Many of us in the Sub-continent who grew up with an awareness of the history of Kashmir do not usually realize that the histories we receive are highly motivated and are presented to us with the traces of the preferences and prejudices of the historians and their respective governments and nations. History is never unmotivated, but it offers itself as fact and truth. We on the Pakistani side grew up with a certain view of shaikh Abdullah and his family. In our distorted narratives he is the great “traitor” who sold Kashmir to the Indians for personal gain. But even those of us who know this distorted history of Shaikh Abdullah will have no clue as to who Akbar Jehan was.
Not a female figure in the shadows working behind a patriarchal barrier: she was rather at the center of the Kashmiri struggle and remained its driving force even after her husband had passed away. This brief volume is, thus, an act of retrieval as well as abrogation: it retrieves the silenced history of Akbar Jehan not as a supporting wife but a s a leader in her own right and it also abrogates the patriarchal male-centered history of Kashmir and the Kashmiri struggle. For Pakistani readers, the book also provides a rare glimpse into the life and struggles of Kashmiris on the Indian side of the line of control and the importance of Akbar Jehan to the rise of the National Conference as a viable and pragmatic Kashmiri political party.
Stylistically, this is not just a simple memoir. The book, instead, weaves through the personal and the political without ever hegemonzing or homogenizing a universal Kashmiri identity. The author announces this complex nature of the text, this interplay of the personal and political, particular and universal in the introduction:
Although the weaving of my personal voice into the narrative makes this work auto/biographical . . . my memory and historical interpretation aid theact of writing political events and crises in the life of Akbar Jehan, which is very much the story of modern Kashmir. (3)

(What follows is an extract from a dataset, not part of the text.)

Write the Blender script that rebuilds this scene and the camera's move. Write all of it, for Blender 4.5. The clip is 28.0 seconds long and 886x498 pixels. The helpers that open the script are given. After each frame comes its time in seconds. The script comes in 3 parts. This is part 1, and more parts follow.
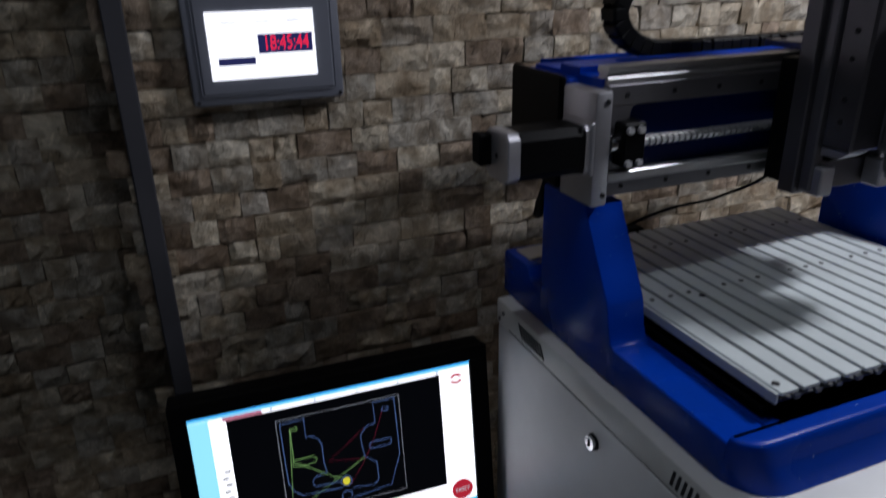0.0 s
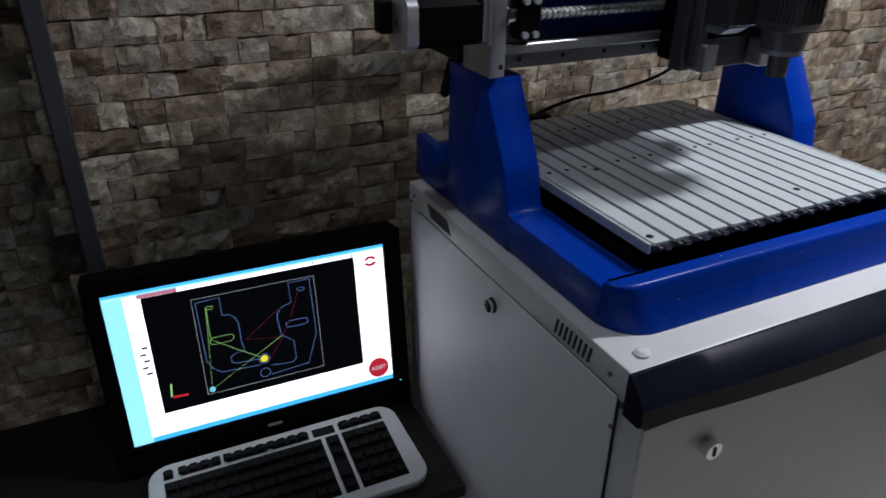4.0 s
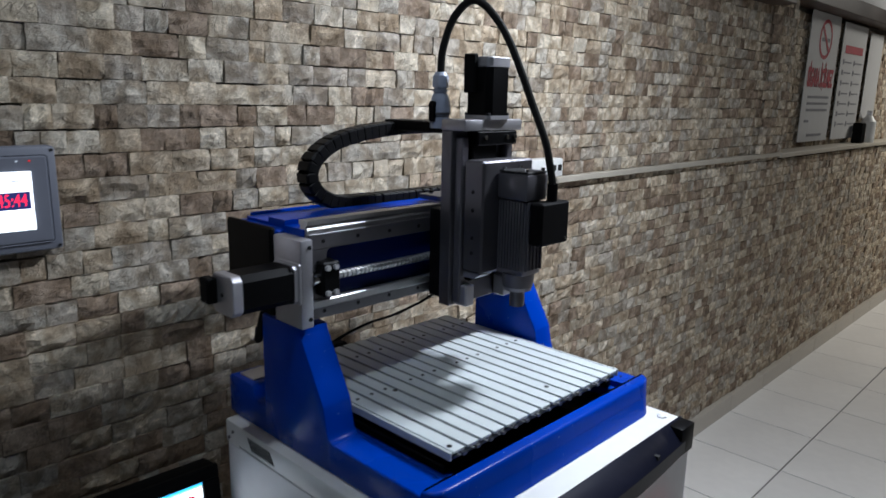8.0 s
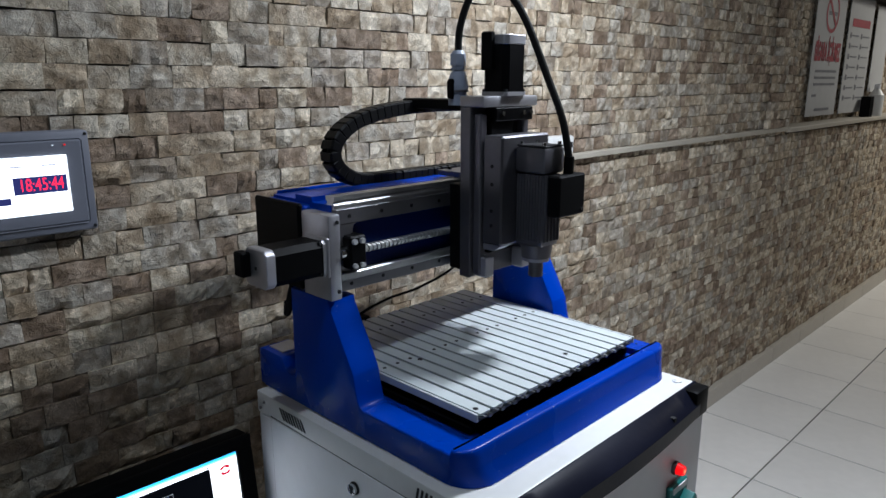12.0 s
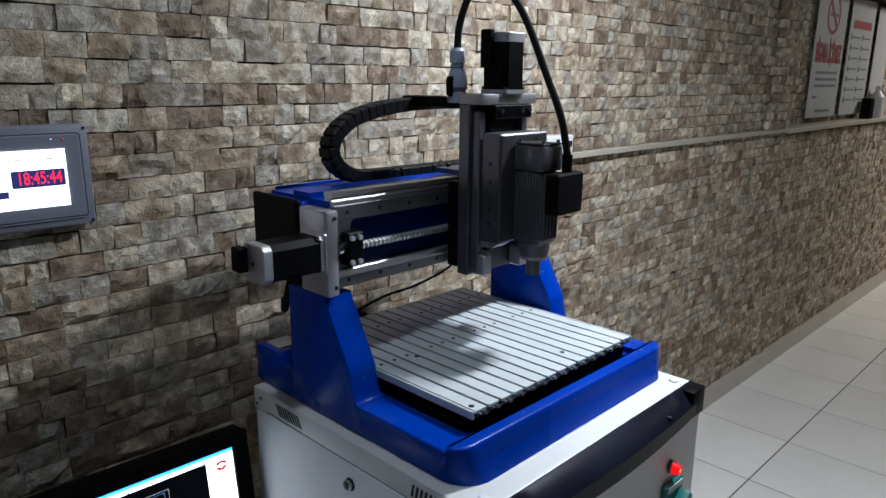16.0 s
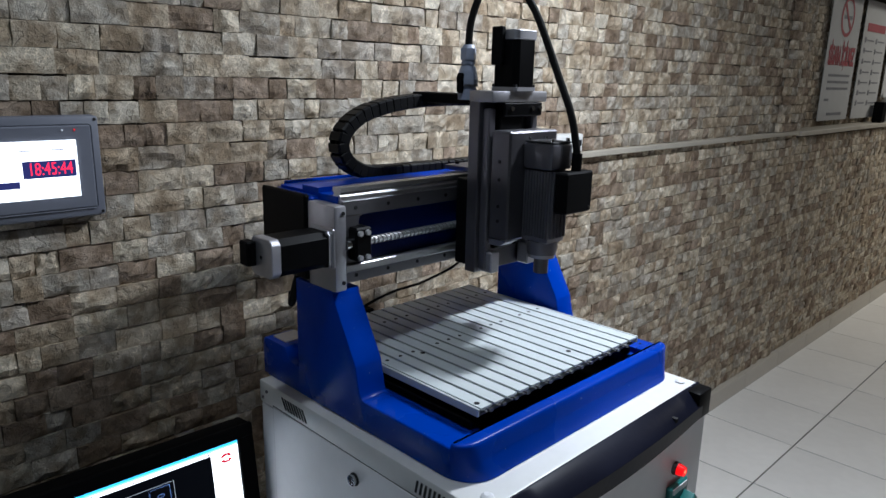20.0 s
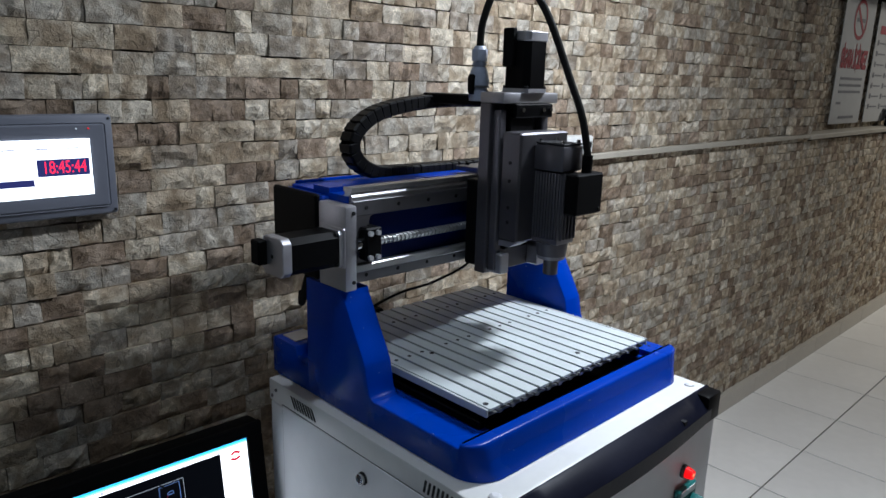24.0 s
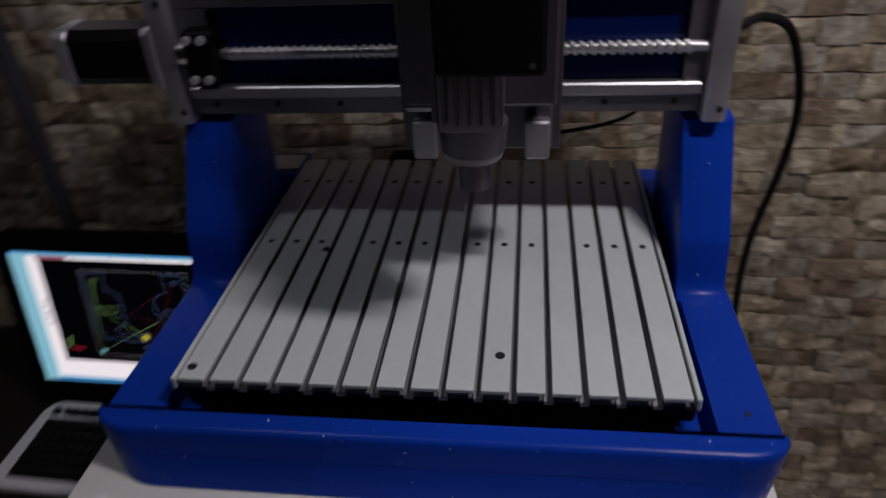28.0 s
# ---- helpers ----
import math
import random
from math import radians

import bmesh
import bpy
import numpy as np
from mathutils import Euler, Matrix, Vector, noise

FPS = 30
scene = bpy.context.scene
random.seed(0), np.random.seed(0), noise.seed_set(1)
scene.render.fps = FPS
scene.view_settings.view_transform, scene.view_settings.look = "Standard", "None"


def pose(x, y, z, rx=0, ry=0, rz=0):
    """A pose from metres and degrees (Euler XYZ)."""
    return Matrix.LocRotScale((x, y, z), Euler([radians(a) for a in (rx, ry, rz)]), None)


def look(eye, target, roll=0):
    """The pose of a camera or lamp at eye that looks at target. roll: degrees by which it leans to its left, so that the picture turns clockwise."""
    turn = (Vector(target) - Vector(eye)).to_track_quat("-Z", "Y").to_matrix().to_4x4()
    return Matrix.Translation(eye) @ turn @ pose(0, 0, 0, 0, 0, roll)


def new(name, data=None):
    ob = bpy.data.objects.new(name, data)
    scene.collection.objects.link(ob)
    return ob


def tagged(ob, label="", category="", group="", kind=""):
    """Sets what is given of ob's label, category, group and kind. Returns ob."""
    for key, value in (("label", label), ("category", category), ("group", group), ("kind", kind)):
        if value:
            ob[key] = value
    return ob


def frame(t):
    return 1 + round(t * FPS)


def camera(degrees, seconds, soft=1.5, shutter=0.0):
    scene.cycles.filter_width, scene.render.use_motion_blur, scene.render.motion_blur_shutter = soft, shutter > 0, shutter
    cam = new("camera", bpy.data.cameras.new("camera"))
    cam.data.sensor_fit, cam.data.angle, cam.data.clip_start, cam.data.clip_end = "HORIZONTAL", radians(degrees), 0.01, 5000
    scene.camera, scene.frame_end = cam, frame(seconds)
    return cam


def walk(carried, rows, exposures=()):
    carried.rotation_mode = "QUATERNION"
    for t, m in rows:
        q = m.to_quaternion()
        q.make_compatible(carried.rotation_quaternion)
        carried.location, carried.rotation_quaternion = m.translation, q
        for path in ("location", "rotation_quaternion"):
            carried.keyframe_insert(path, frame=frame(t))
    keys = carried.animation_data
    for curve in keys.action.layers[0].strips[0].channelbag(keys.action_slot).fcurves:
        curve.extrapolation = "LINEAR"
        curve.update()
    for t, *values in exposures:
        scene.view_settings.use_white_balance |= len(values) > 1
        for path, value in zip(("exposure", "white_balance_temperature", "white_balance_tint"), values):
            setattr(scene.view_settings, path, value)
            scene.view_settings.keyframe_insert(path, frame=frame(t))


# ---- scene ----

This, I must admit, is a very instructive passage as it guides us not only about the authorial intention but also about a plausible way of understanding the book. In simple words: this is not just a memoir written by a privileged author about her privileged grandmother, even though that is how the less generous and more cynical amongst us would like to read it. The passage enlightens us that even though this text is part biographical and that while access to Akbar Jehan’s life was given to the author simply through an accident of birth, the authorial figure inscribing this text is also a historically constituted subject who is also engaged in a complex historiography in the process of composing the text. Thus, in other words, while the access to Akbar Jehan—the subject of this text—was a given in the life of the author, what the author does with this access is deeply discursive and made possible only through the author’s scholarly training and her grasp of history as well as historiography. What comes out at the end is not simply a nostalgic engagement with childhood memories of the author about this larger-than-life female subject, but a deep understanding of Akbar Jehan and her accomplishments as a living breathing human subject of a particular spatial and temporal politics. Thus, the narrative, despite being biographical, becomes an act of historical retrieval because the author performs her authorial identity as a scholar and not just, as some would have us believe, as the privileged granddaughter of an illustrious Kashmiri woman.
For the Pakistani readers, the text can be extremely useful in complicating the received, and prejudiced, knowledge about the Jammu and Kashmir history. Not only would the text introduce them to this hitherto unknown figure of Kashmiri history (I am pretty sure that not many Pakistanis are aware of Akbar Jehan’s role in Kashmiri struggle) but also the struggles and trials of the National Conference and its leadership in the post 1947 era. As I mentioned earlier, In Pakistani popular circles Shaikh Abdullah and his family is often remembered as the sell-outs who harmed the cause of an independent Kashmir. This brief book, in a way, tells us a story of their struggle on the other side, a narrative not dependent upon Kashmir’s connection with Pakistan or India but rather of Kashmir’s struggle and survival and fight toward self-determination as an autonomous place inhabited by an autonomous group of diverse human subjectivities. Furthermore, we learn that in this entire struggle Akbar Jehan played a central role! Thus, in the end, this is not just a story of how Akbar Jehan impacted the life world of the private sphere but rather a narrative of her role as a subject of politics whose actions impacted the possibilities and future of the Kashmiri people and the nation!
Just as Akbar Jehan needs to be read and remembered as an individual subject in her own right, so does her grand daughter. Nyla Ali Khan is a scholar of immense depth and profound grace. In this lyrical, poetic, and incisive account of Akbar Jehan as a political figure, Khan has given us a gift, an offering into the very soul of the Kashmiri struggle. While it would be absurd for her to excise the privilege of being born into the family, it would be equally inane on our part to read her as an extension of her illustrious family. Khan is an autonomous, as autonomous one can be in this postmodern world, enunciating subject: Her work is informed by a deep understanding of history, philosophy, and philosophies of subject-formation. We should, therefore, read her as the formidable scholar that she is and value her work accordingly!